Questor share tip: WPP ups guidance

WPP raised its 2011 outlook yesterday, after it revealed that first-quarter revenues had risen by 7pc to £2.2bn. Questor say buy.

WPP
781½p +22p
Questor says BUY

The world's largest advertising agency, which owns groups such as JWT and Ogilvy & Mather, was recommended in March because of its global footprint.

Only 12pc of revenues last year came from the UK. The shares have been weak since then, but yesterday statement shows the investment case is sound.

Mature markets such as Germany and the US are recovering at a greater pace than forecast. Management now expects that like-for-like sales will rise this year by 6pc, compared with its earlier expectations of 5pc. It also said that margins will probably meet or surpass its target of growth of 0.5 percentage points.

Net debt has been reduced again, with average net debt going down £574m to £2.2bn in the quarter. This means that the company has met its targets and will now scrap its self-imposed £100m annual spending limit on acquisitions. New purchases are likely to be more in the region of £200m this year, including the recent buy of a stake in the German marketing group Commarco. No details of how much the stake cost were released.

Next year should be a good year for the group, with the US presidential election, the London Olympics and the UEFA football tournament adding 1pc to 2pc to global advertising spend. However, Martin Sorrell, chief executive, reiterated his view that 2013 will be a tough year. The US deficit will need to be tackled and that will mean tough times across the Atlantic.

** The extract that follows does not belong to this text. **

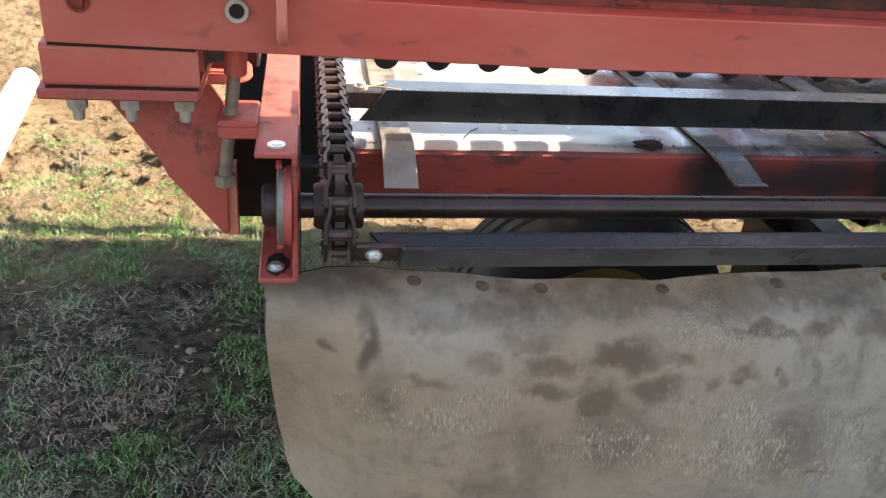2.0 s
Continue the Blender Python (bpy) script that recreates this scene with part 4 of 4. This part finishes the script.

The shares are trading on a December 2011 earnings multiple of 12.2 times, falling to 11 times next year, which does not appear overstretched. The prospective yield is 2.7pc rising to 3.2 pc next year.

The shares were tipped as a buy at 814½p on March 4 this year. They are 4pc below the recommendation price, compared with a market up 1pc.

There appears no obvious reason for the fall, but the shares were boosted by solid results from French peer Publicis last week. The rating on the shares remains buy.